Given instruction – Find each line with the string "time" and copy it.

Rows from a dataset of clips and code
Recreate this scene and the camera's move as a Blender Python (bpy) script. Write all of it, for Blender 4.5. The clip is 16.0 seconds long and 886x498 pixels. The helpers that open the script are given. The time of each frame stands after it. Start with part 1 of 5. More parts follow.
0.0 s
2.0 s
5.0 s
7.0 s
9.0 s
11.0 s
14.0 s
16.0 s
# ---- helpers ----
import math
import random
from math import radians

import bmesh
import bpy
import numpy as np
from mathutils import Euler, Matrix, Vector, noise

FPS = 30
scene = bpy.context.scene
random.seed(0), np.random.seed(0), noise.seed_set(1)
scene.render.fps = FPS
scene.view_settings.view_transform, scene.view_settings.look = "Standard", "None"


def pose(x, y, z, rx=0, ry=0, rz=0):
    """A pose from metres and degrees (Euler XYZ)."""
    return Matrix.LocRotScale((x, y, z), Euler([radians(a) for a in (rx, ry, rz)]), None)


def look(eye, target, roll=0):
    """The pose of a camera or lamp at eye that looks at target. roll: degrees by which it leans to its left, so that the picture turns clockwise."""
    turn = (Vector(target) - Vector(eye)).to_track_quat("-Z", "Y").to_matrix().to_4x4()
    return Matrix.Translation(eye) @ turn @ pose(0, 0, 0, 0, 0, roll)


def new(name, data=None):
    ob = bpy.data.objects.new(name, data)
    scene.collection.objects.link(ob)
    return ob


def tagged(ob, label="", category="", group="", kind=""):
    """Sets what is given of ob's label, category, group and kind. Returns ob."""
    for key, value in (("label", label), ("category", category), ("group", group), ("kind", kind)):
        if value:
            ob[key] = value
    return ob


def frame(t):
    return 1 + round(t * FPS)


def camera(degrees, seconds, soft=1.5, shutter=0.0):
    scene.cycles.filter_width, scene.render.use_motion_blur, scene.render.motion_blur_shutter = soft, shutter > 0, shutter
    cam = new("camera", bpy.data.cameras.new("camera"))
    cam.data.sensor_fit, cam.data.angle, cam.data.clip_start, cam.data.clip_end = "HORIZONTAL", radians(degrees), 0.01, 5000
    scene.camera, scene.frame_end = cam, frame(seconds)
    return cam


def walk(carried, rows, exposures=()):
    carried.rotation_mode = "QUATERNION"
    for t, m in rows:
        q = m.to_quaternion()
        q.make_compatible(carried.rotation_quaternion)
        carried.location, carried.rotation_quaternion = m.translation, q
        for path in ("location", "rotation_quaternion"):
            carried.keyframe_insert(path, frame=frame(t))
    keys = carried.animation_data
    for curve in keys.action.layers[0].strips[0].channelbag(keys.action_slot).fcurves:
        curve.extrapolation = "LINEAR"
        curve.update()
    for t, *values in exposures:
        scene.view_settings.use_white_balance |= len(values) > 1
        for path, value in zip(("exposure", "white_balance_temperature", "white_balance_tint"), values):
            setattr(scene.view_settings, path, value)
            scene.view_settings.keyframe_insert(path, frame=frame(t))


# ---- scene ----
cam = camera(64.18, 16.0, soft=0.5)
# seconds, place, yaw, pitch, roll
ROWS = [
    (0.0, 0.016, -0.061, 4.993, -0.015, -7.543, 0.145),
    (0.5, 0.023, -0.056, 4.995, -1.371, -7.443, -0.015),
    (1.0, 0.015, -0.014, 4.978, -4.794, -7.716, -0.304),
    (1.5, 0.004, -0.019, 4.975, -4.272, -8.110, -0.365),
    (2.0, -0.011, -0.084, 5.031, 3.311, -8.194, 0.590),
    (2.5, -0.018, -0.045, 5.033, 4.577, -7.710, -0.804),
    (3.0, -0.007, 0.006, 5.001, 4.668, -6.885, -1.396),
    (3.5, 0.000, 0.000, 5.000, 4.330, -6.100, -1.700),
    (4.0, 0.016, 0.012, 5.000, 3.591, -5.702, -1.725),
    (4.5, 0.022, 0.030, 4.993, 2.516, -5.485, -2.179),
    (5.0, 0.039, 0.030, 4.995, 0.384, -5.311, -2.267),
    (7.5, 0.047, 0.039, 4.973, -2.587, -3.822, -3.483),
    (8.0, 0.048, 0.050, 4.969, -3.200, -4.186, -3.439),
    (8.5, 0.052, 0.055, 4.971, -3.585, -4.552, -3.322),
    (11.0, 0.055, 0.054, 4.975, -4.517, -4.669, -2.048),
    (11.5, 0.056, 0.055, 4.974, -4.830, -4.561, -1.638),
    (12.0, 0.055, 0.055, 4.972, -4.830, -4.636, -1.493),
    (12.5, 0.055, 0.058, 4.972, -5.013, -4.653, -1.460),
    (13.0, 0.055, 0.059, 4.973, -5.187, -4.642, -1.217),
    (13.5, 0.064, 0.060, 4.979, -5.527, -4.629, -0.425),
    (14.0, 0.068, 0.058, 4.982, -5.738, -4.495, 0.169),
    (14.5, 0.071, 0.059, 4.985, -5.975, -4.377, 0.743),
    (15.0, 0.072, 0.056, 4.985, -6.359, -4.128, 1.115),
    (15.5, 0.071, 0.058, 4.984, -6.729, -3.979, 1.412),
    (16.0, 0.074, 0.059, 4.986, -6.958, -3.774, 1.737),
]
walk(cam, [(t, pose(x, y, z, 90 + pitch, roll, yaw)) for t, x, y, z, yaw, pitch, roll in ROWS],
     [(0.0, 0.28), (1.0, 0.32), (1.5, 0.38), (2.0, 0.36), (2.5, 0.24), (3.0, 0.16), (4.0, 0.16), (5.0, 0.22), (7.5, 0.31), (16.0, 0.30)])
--
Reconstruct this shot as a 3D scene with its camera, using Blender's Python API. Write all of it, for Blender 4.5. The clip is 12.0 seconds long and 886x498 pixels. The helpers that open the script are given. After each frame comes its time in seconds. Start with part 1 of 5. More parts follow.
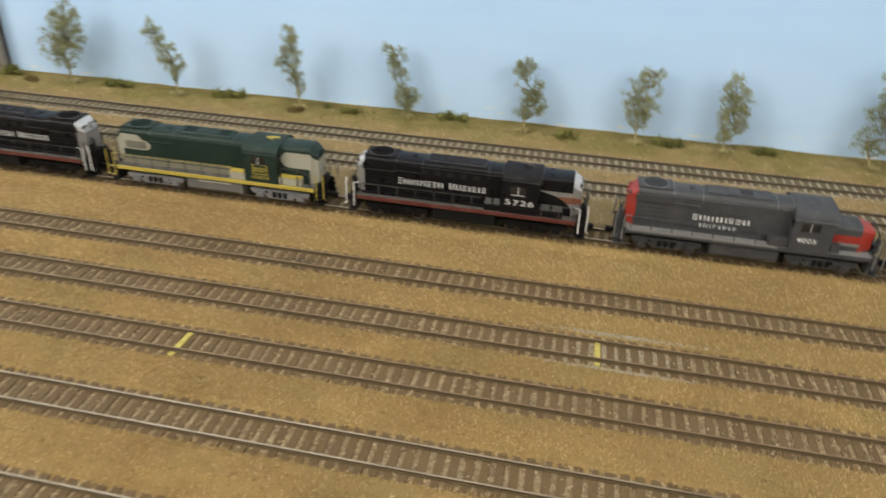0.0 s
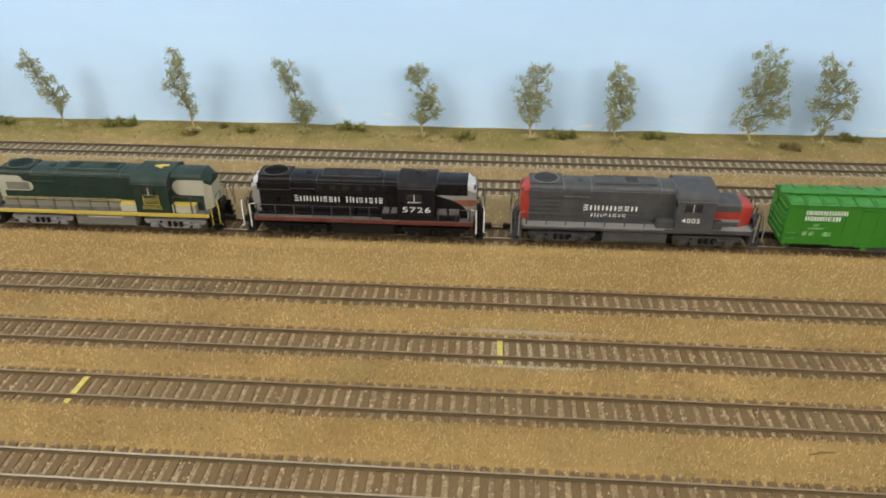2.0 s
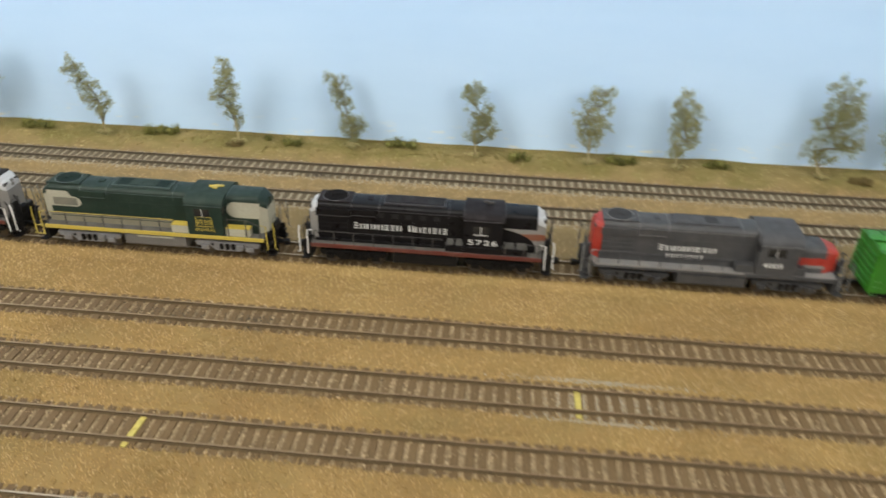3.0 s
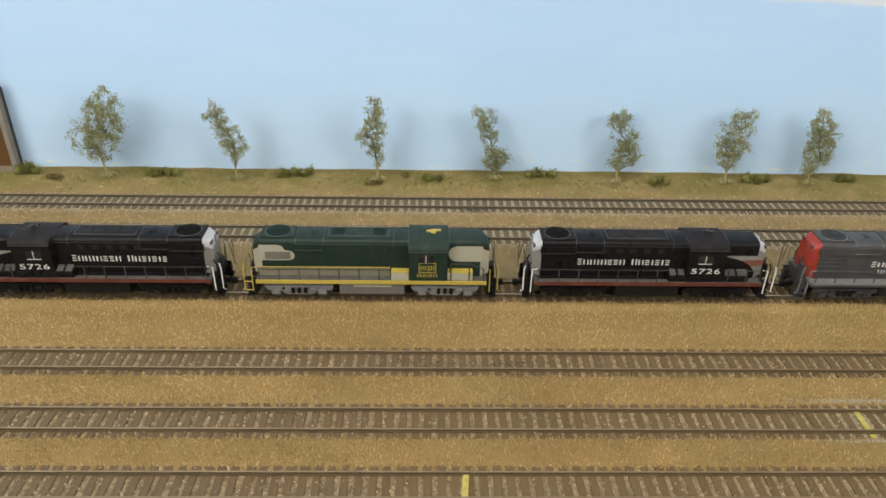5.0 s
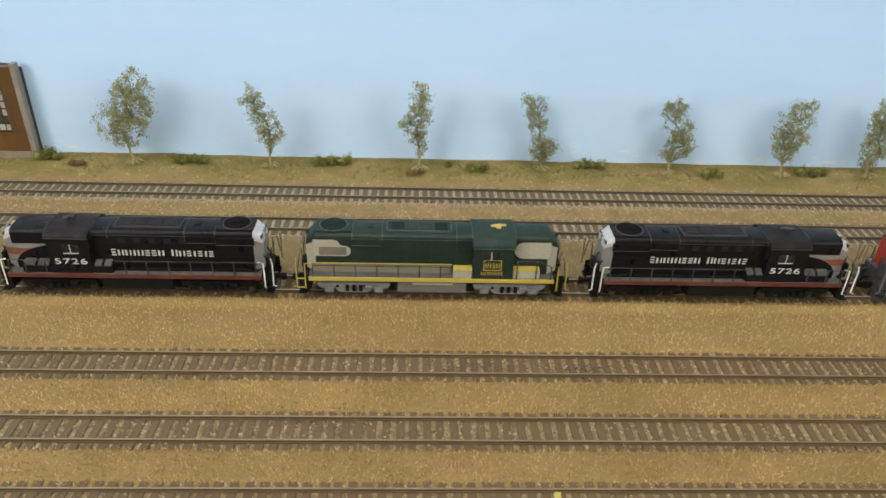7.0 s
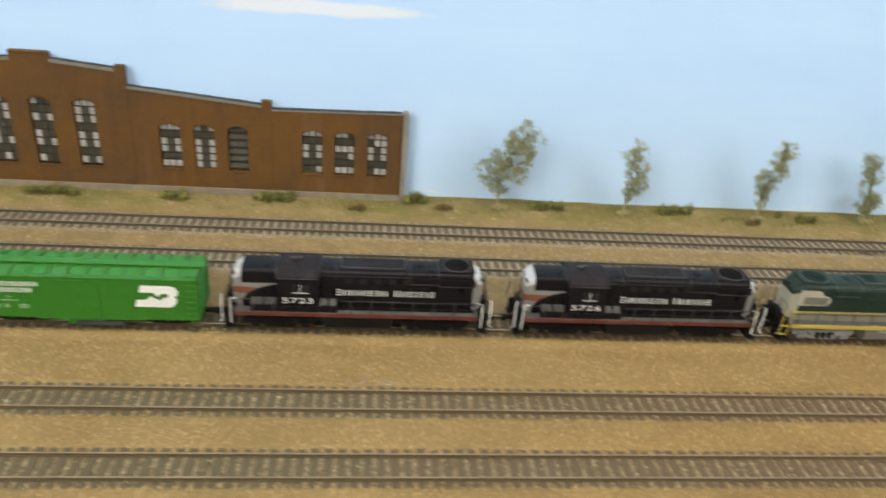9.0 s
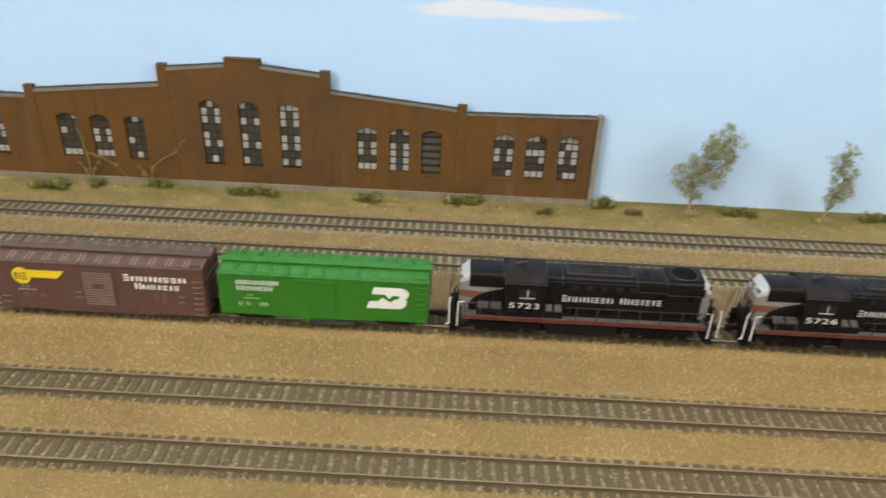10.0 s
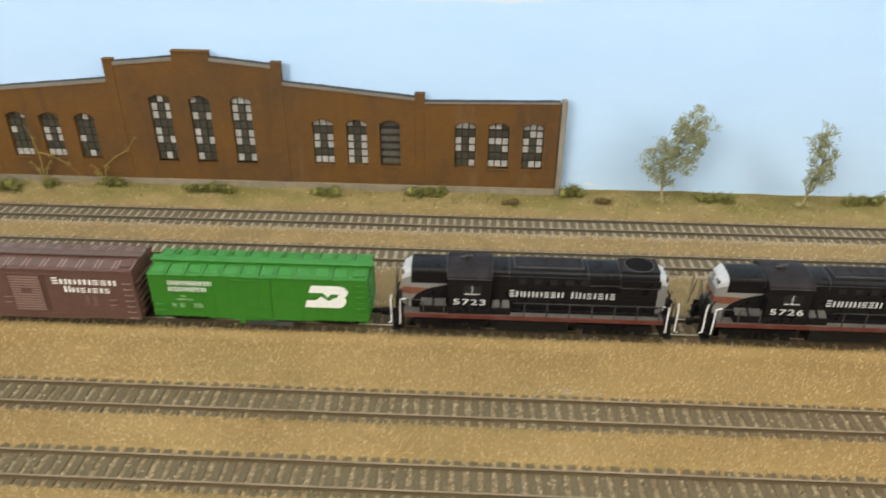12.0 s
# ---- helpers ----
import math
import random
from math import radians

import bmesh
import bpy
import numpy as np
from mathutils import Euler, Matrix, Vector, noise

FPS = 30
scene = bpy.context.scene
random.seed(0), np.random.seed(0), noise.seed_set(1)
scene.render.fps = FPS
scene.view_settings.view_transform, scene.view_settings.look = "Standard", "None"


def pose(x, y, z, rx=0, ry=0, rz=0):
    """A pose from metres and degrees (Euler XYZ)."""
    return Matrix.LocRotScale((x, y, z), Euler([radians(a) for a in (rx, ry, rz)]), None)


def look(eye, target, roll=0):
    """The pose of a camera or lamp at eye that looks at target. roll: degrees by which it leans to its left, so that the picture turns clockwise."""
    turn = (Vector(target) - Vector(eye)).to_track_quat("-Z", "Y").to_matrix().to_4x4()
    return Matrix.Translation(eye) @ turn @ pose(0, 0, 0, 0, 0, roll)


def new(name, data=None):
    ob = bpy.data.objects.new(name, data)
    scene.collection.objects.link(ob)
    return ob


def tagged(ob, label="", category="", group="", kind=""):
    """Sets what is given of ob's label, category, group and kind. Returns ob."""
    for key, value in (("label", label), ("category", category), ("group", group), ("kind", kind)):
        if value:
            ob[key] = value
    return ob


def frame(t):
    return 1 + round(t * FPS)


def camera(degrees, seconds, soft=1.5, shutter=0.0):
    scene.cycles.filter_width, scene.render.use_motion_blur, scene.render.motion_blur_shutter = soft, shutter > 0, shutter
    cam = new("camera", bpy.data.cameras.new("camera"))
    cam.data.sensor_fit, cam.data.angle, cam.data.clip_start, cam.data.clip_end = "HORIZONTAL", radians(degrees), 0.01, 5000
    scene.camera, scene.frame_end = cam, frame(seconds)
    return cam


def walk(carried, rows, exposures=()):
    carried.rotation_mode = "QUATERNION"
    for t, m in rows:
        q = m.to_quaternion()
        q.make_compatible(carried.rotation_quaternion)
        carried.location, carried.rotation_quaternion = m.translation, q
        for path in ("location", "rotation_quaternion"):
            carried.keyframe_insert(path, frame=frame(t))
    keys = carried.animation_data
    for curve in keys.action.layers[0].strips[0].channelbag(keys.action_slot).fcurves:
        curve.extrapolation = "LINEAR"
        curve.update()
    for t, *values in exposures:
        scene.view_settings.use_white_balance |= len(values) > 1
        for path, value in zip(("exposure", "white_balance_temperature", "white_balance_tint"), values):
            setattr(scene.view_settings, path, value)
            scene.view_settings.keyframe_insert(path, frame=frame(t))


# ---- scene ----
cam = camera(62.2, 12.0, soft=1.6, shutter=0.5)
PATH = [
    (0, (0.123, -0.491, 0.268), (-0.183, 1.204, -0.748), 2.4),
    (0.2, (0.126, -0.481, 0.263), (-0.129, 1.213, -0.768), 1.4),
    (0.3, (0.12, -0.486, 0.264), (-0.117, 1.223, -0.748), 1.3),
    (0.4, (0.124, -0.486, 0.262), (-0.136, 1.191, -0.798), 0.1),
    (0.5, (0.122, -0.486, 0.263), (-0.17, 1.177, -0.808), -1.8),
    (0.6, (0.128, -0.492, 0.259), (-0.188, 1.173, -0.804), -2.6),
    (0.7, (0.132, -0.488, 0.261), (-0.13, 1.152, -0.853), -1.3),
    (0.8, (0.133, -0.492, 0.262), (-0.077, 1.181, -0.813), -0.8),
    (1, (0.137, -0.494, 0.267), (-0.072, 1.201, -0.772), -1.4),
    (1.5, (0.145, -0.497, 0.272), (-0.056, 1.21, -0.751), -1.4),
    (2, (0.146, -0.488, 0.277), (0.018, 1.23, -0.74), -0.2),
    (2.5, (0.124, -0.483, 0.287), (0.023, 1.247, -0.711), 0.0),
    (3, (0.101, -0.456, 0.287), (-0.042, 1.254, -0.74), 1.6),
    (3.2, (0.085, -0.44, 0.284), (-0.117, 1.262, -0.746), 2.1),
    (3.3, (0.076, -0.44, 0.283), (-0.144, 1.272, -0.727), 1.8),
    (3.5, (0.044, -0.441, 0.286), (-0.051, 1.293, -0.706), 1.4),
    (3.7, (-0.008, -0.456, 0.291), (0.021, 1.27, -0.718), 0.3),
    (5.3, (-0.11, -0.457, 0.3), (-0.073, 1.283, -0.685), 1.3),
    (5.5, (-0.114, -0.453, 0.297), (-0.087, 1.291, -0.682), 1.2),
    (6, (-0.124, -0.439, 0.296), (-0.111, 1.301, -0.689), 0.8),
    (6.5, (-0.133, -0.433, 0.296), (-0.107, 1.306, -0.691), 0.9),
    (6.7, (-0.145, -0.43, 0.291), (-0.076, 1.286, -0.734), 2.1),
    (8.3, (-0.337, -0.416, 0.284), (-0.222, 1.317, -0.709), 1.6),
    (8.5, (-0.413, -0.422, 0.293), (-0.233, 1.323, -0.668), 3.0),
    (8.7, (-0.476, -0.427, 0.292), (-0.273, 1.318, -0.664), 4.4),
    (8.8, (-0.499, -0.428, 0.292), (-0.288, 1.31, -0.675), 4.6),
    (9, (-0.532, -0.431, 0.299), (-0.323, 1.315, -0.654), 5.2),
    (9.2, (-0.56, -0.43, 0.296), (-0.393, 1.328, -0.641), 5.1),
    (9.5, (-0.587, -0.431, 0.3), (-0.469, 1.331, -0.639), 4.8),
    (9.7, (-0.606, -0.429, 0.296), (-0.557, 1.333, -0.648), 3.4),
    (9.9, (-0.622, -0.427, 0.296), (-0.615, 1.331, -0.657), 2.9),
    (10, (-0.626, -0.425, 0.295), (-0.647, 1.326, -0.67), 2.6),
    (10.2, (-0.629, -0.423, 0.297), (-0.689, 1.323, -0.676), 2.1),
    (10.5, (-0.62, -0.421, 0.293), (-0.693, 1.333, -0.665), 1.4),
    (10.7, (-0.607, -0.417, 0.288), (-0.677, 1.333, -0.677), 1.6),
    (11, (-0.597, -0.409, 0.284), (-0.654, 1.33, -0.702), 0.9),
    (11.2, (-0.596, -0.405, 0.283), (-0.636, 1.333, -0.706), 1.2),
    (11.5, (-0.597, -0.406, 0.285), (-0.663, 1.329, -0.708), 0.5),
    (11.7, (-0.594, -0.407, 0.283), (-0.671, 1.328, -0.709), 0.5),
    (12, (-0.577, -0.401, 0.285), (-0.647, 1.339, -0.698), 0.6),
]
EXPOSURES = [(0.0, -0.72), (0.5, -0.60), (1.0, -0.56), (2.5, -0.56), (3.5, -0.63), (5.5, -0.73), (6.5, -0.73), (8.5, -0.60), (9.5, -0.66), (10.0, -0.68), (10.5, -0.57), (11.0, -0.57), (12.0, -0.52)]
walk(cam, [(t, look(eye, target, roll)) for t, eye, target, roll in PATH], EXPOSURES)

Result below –
Recreate this scene and the camera's move as a Blender Python (bpy) script. Write all of it, for Blender 4.5. The clip is 16.0 seconds long and 886x498 pixels. The helpers that open the script are given. The time of each frame stands after it. Start with part 1 of 5. More parts follow.
Reconstruct this shot as a 3D scene with its camera, using Blender's Python API. Write all of it, for Blender 4.5. The clip is 12.0 seconds long and 886x498 pixels. The helpers that open the script are given. After each frame comes its time in seconds. Start with part 1 of 5. More parts follow.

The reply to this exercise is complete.